SPRINGFIELD — With the Halloween season upon us, the Illinois Department of Financial and Professional Regulation (IDFPR) is reminding the public that purchasing colored contact lenses from anyone other than a licensed eye care professional or pharmacist is dangerous. In recent years, illegally-purchased colored contacts have flooded the retail market during Halloween and are most often found at malls, beauty supply stores and via online websites.
These lenses are often made overseas in non-FDA approved facilities with tinting materials that may be toxic to the eye. Without a proper examination and fitting, colored contacts can cause damage to the eye, including blindness.
“The use of decorative contacts to alter the appearance or color of the eyes has been a growing trend over the past several years,” said Bryan Schneider, IDFPR Secretary.
“Because children and adults alike view colored contacts as a fashion or costume accessory, they neglect to realize that these lenses are classified as medical devices that pose the same potential safety and health issues as corrective lenses. As regulators, it is important that we alert consumers to the unnecessary dangers of infection from over-the-counter colored contacts made from potentially unsafe materials.”
IDFPR licenses an estimated 2,300 optometrists and hundreds of ophthalmologists in Illinois. Many have reported seeing patients who have suffered from infections or corneal scratches as a result of contact lens problems.
Because contact lenses sit directly on the cornea and could potentially limit the amount of oxygen reaching the eye, all contact lenses pose some risk to wearers. By requiring lenses to be fitted and sold by professionals, that risk is limited and managed.
In addition to scratches from ill fitting lenses, bacteria build within the eye very rapidly and can cause infections. Some types of bacteria can cause permanent scarring within twenty hours of the outbreak, if left untreated. While the infection may look like pinkeye, an easily treated eye infection, contact lenses can cause eye ulcers which must be treated with strong antibiotic medicine. If left untreated, ulcers can cause partial or total irreversible blindness.

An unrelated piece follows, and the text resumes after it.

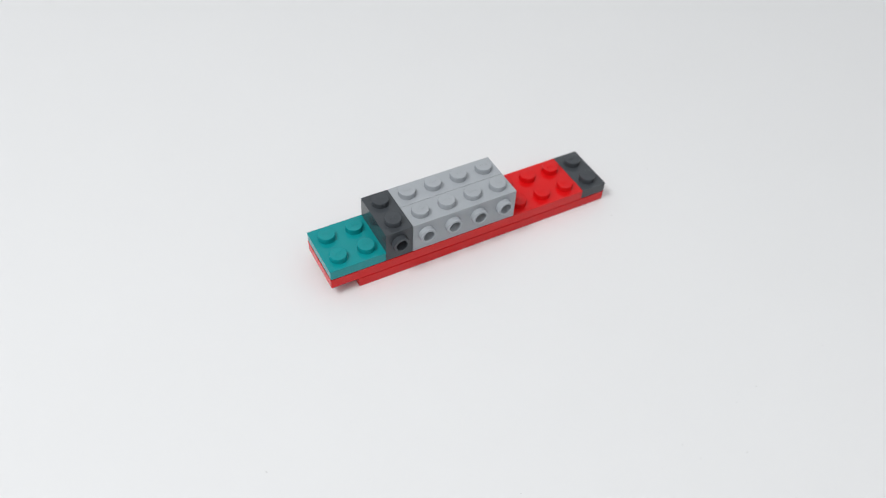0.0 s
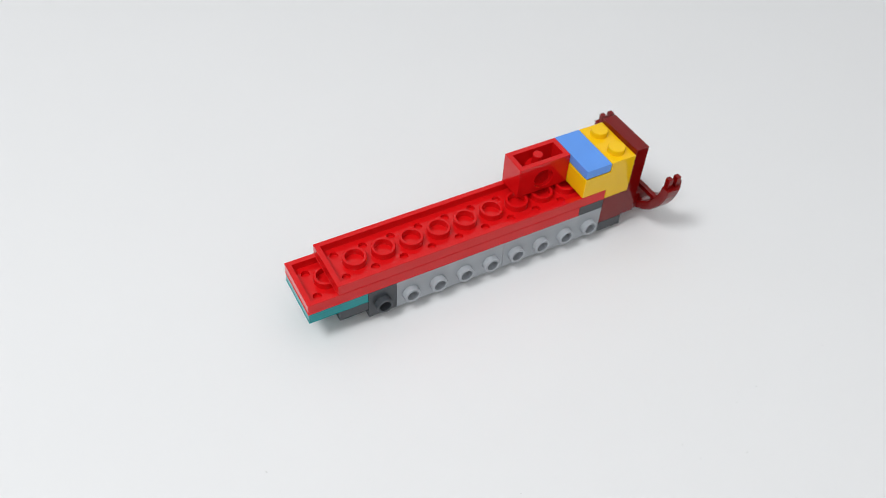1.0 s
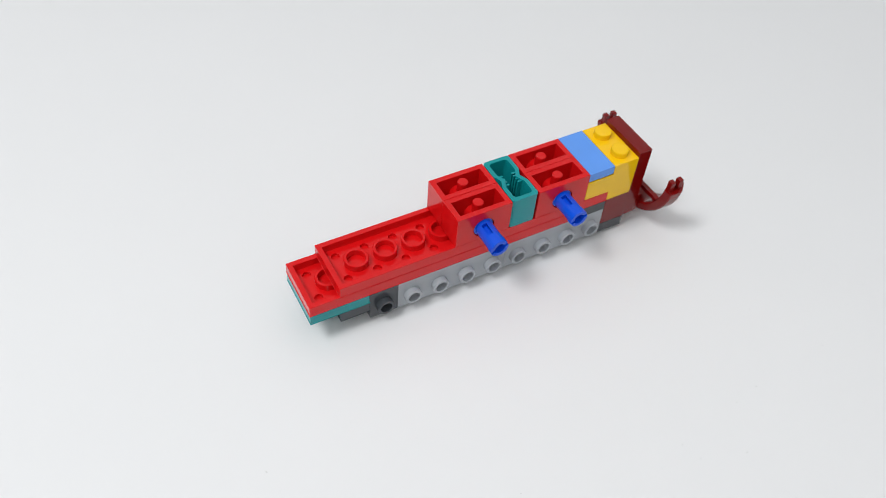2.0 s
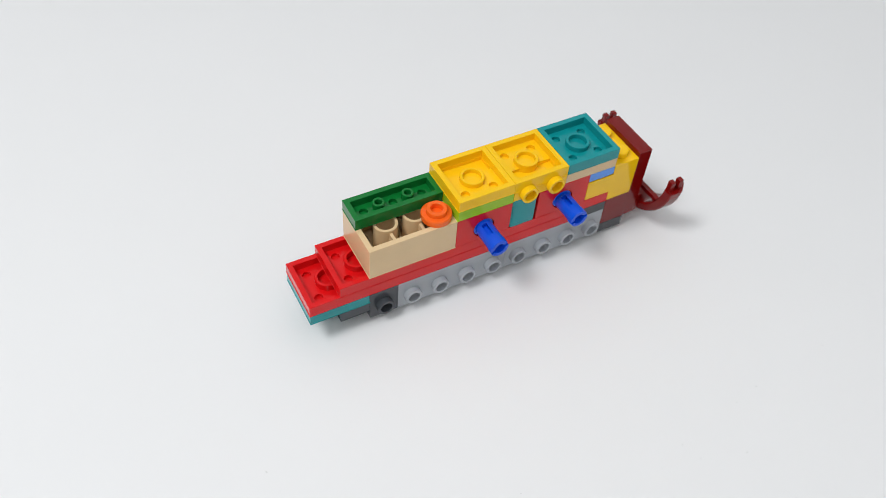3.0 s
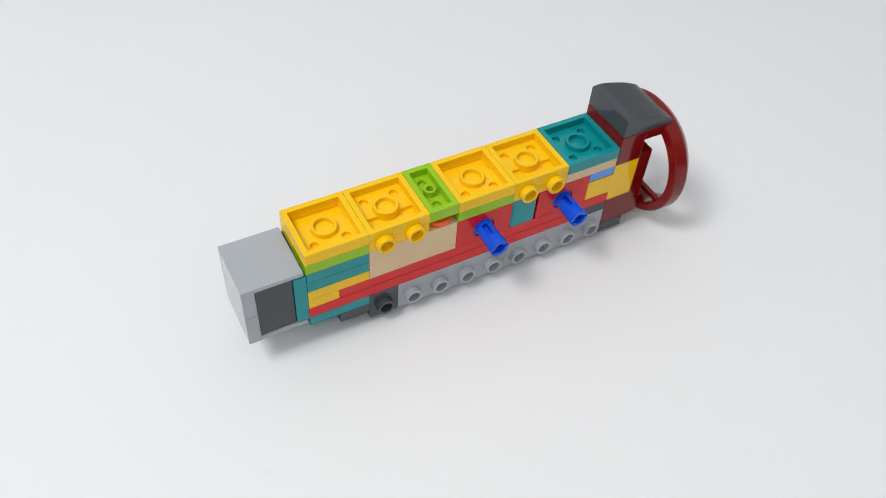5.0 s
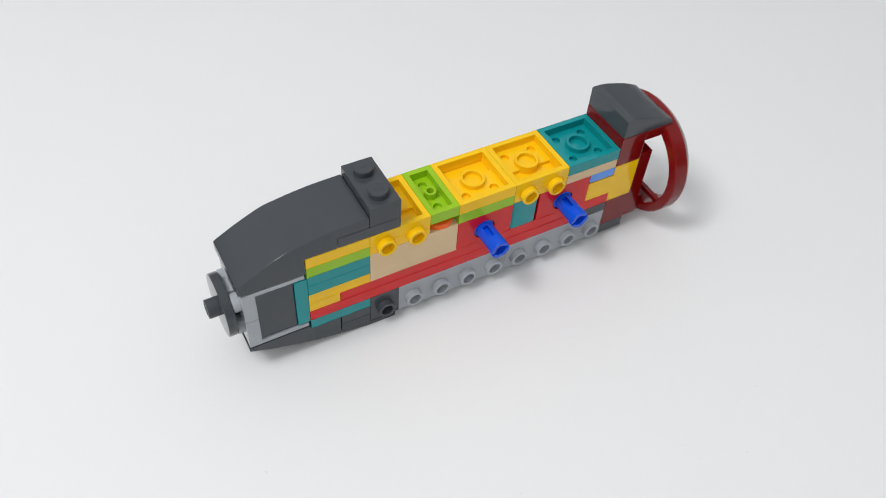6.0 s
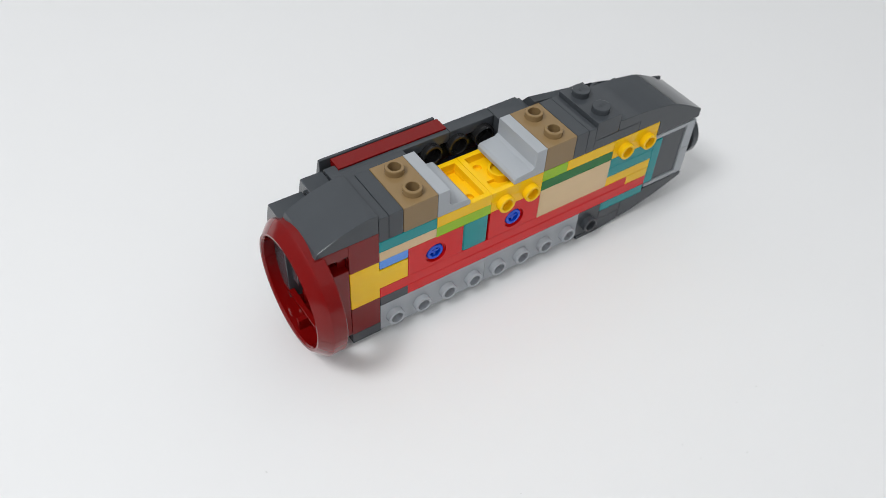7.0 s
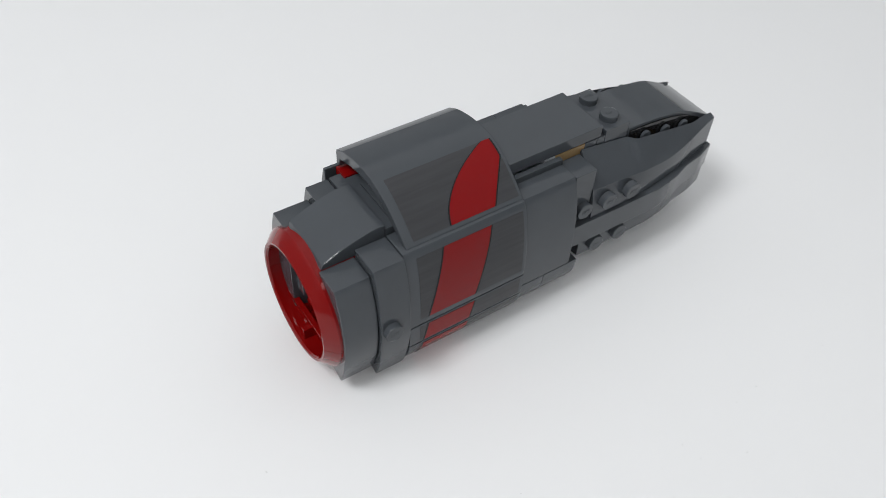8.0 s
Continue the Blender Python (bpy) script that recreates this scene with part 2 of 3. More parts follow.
# ---- the pieces, in the order in which they are put on ----
# cells are studs along the length (0 at the nose) and across (0 to 2); levels are plates above the red base
def base_stage():
    piece("red_plate", made(plate, 1, 11, 0, 2, -1, 0), RED, 0, "long red plate with tubes underneath")
    piece("red_plate", made(plate, 0, 10, 0, 2, -2, -1), RED, 0, "long red plate with tubes underneath")
    piece("dark_grey_plate", made(plate, 10, 11, 0, 2, -2, -1), DKGREY)
    piece("teal_plate", made(plate, 0, 2, 0, 2, -3, -2), TEAL)
    bm = made(plate, 2, 3, 0, 2, -5, -2, tubes=False, dimples=False)
    for y, way in ((G, "-y"), (16 - G, "+y")):
        stud(bm, (20, y, zz(-3.75)), way, True)
    piece("dark_grey_side_stud_brick", bm, DKGREY)
    for x0, times in ((3, (0, 0)), (7, (0.2, 0.3))):
        for j, t in ((0, times[0]), (1, times[1])):
            bm = made(plate, x0, x0 + 4, j, j + 1, -5, -2, tubes=False, dimples=False)
            for i in range(4):
                stud(bm, (8 * (x0 + i) + 4, G if j == 0 else 16 - G, zz(-3.75)), "-y" if j == 0 else "+y", True)
            piece("grey_side_stud_brick", bm, LTGREY, t)
    piece("dark_grey_plate", made(plate, 1, 2, 0, 2, -4, -3), DKGREY, 0.5)


RING_Y, RING_Z = 8.0, 20.7


def half_ring(bm, upper):
    """Half of the nozzle ring, round the toy's length."""
    prof = [(101.4, 15.2), (101.8, 14.9), (107.8, 14.2), (108.3, 14.5), (108.4, 15.1), (106.2, 17.3), (105.5, 17.7), (102.1, 17.6), (101.8, 17.3)]
    n = 60
    loops = []
    for i in range(n + 1):
        over = 0.095 if upper else -0.10      # the upper half reaches over the joint
        a = (math.pi * i / n + over * (2 * i / n - 1)) * (1 if upper else -1)
        loops.append([bm.verts.new((x, RING_Y + r * math.cos(a), RING_Z + r * math.sin(a))) for x, r in prof])
    m = len(prof)
    for a, b in zip(loops, loops[1:]):
        for i in range(m):
            bm.faces.new((a[i], a[(i + 1) % m], b[(i + 1) % m], b[i]))
    bm.faces.new(loops[0])
    bm.faces.new(loops[-1])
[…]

“Last year, a 20 year old patient presented with complaints of significant pain, discharge, light sensitivity and decreased vision,” said Dr. Jennifer S. Harthan, Chief of the Cornea Center at Illinois College of Optometry. “Her symptoms began after sleeping in colored contact lenses that she purchased from a beauty supply store. She later admitted that she did not know how to clean her lenses and that she was unaware that she could not sleep in her contact lenses. The patient ended up having a severe pseudomonas corneal ulcer. She now has permanent vision loss.”